Ignatin was also active for a time in Students for a Democratic Society.
In 1968, the Chicago editorial group of The Movement – a newspaper affiliated with the Student Non-Violent Coordinating Committee and the Students for a Democratic Society, included Ignatin, radical gadfly Staughton Lynd and former Communist party leader and Alinsky acolyte Earl Durham, who later worked in Community Organizing and Family Issues in Chicago with Barack Obama.
Another member was Linda Rae Murray, who later worked with several other black Communist Party supporters on a magazine called African-American Agenda and who worked closely with Barack Obama’s personal friend and physician, long time Chicago Marxist, Quentin Young.
In the 1970s, Ignatin was a leader of the New American Movement, the Gramsciist forerunner of today’s Democratic Socialists of America.
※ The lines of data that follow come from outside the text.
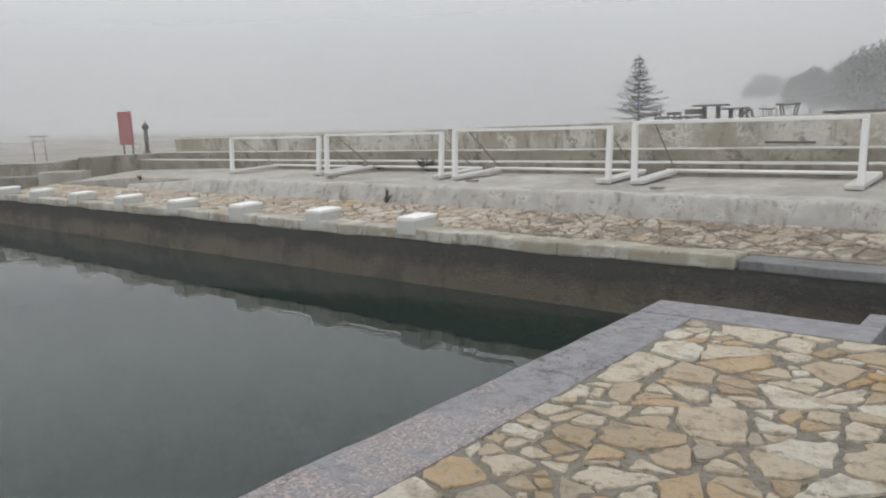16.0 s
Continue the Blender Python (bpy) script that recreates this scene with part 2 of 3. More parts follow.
M_FARCOP = concrete("chipped_coping_concrete", (0.50, 0.48, 0.43), (0.31, 0.275, 0.215), (0.11, 0.09, 0.06), 0.75, 2.6)
M_STEP = concrete("grimy_step_concrete", (0.26, 0.235, 0.195), (0.17, 0.15, 0.115), (0.065, 0.056, 0.043), 0.85, 1.6)
M_BEAM = plain("pontoon_concrete", (0.40, 0.415, 0.39), 0.8, 0.0, 0.3, (0.33, 0.34, 0.315), 0.7)
M_GREYCOP = concrete("grey_coping_concrete", (0.20, 0.20, 0.205), (0.13, 0.127, 0.127), (0.055, 0.05, 0.045), 0.65, 2.2)
M_WHITE = plain("white_paint", (0.70, 0.70, 0.69), 0.5, 0.0, 0.22, (0.42, 0.4, 0.36))
M_BLOCK = plain("white_block_paint", (0.80, 0.80, 0.78), 0.6, 0.0, 0.2, (0.5, 0.48, 0.44))
# haze over the red sign is put into this duller red
M_RED = plain("fog_muted_red_paint", (0.31, 0.085, 0.085), 0.55, 0.0, 0.25, (0.25, 0.12, 0.11))
M_DARK = plain("dark_metal", (0.09, 0.085, 0.08), 0.6, 0.4, 0.4, (0.14, 0.1, 0.07))
M_RUST = plain("rusty_steel", (0.17, 0.14, 0.12), 0.7, 0.3, 0.5, (0.16, 0.09, 0.05))
M_GRIT = plain("dark_grit", (0.06, 0.053, 0.045), 0.95, 0.0, 0.5, (0.10, 0.085, 0.06), 6.0)
M_YELLOW = plain("yellow_line_paint", (0.36, 0.325, 0.12), 0.8, 0.0, 1.0, (0.25, 0.24, 0.22), 5.0)
M_REDLINE = plain("red_line_paint", (0.37, 0.12, 0.135), 0.75, 0.0, 0.95, (0.25, 0.21, 0.21), 3.0)


# ---- building helpers ----
def part(name, bm, mat, parent=None, label="", smooth=False):
    """One bmesh as one mesh object, under a thing or a part."""
    me = bpy.data.meshes.new(name)
    bm.to_mesh(me)
    bm.free()
    me.materials.append(mat)
    if smooth:
        for p in me.polygons:
            p.use_smooth = True
    ob = new(name, me)
    if parent is not None:
        ob.parent = parent
    if label:
        ob["label"] = label
    return ob


def empty(name, m=None):
    ob = new(name)
    if m is not None:
        ob.matrix_world = m
    return ob


def add_box(bm, lo, hi):
    vs = [bm.verts.new((x, y, z)) for x in (lo[0], hi[0]) for y in (lo[1], hi[1]) for z in (lo[2], hi[2])]
    for f in ((0, 1, 3, 2), (4, 6, 7, 5), (0, 4, 5, 1), (2, 3, 7, 6), (0, 2, 6, 4), (1, 5, 7, 3)):
        bm.faces.new([vs[i] for i in f])
    return vs


def add_prism(bm, ring, z0, z1):
    """A solid over a plan outline; z0 and z1 are numbers or one height per corner."""
    n = len(ring)
    z0 = z0 if isinstance(z0, (list, tuple)) else [z0] * n
    z1 = z1 if isinstance(z1, (list, tuple)) else [z1] * n
    a = [bm.verts.new((x, y, z)) for (x, y), z in zip(ring, z0)]
    b = [bm.verts.new((x, y, z)) for (x, y), z in zip(ring, z1)]
    bm.faces.new(a[::-1])
    bm.faces.new(b)
    for i in range(n):
        j = (i + 1) % n
        bm.faces.new((a[i], a[j], b[j], b[i]))


def worn(bm, bevel=0.02, cut=0.5, amp=0.012, freq=1.3):
    """Cuts a solid into short lengths, rounds its edges and makes it uneven."""
    bmesh.ops.recalc_face_normals(bm, faces=bm.faces)
    if bevel:
        sharp = [ed for ed in bm.edges if len(ed.link_faces) == 2 and ed.calc_face_angle(0) > 0.4]
        bmesh.ops.bevel(bm, geom=sharp, offset=bevel, segments=2, profile=0.6, affect="EDGES")
    for ax in (0, 1, 2):
        vals = [v.co[ax] for v in bm.verts]
        lo, hi = min(vals), max(vals)
        k = int((hi - lo) / cut)
        for i in range(1, min(k, 90)):
            p = [0, 0, 0]
            p[ax] = lo + (hi - lo) * i / k
            d = [0, 0, 0]
            d[ax] = 1
            bmesh.ops.bisect_plane(bm, geom=bm.verts[:] + bm.edges[:] + bm.faces[:], plane_co=p, plane_no=d)
    for v in bm.verts:
        v.co += amp * noise.noise_vector(v.co * freq) + 0.4 * amp * noise.noise_vector(v.co * freq * 5)
    return bm


def add_rod(bm, a, b, r0, r1=None, sides=8):
    """A round bar from a to b."""
    r1 = r0 if r1 is None else r1
    a, b = Vector(a), Vector(b)
    m = Matrix.Translation((a + b) / 2) @ (b - a).to_track_quat("Z", "Y").to_matrix().to_4x4()
    bmesh.ops.create_cone(bm, cap_ends=True, segments=sides, radius1=r0, radius2=r1, depth=(b - a).length, matrix=m)


def rod(name, a, b, r, mat, parent, sides=8, label=""):
    bm = bmesh.new()
    add_rod(bm, a, b, r, None, sides)
    return part(name, bm, mat, parent, label, True)


def block(name, lo, hi, mat, parent=None, bevel=0.015, cut=0.5, amp=0.01, label=""):
    bm = bmesh.new()
    add_box(bm, lo, hi)
    worn(bm, bevel, cut, amp)
    return part(name, bm, mat, parent, label)


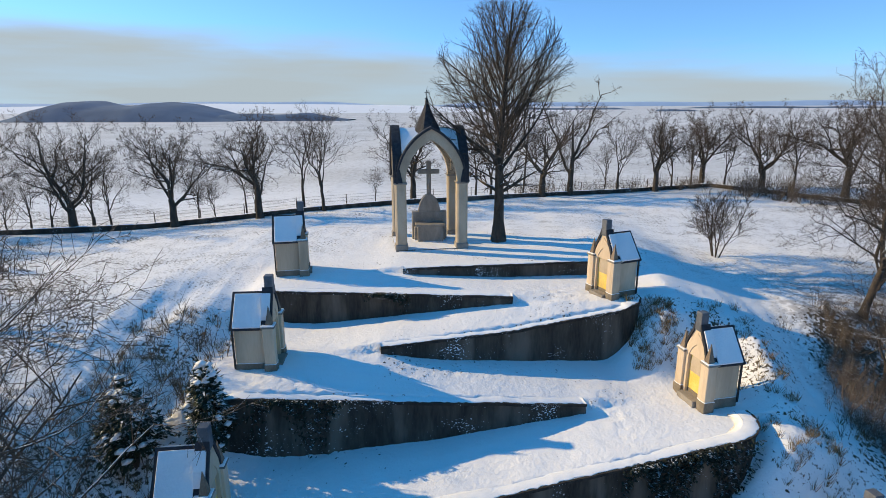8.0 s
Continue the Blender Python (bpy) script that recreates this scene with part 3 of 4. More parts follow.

In 1985, the by now Mr. Ignatiev, was accepted to the Harvard Graduate School of Education without an undergraduate degree. After earning his Master’s, he joined the Harvard faculty as a lecturer and worked toward a Doctorate in U.S. History.
His dissertation became a book, “How the Irish Became White.” Mr. Ignatiev said the book told how Irish immigrants came to the United States and became “oppressors” by emulating American whites.
Given comrade Ignatiev’s background, his views are not surprising.
He only made explicit, what is implicit in much of today’s American left.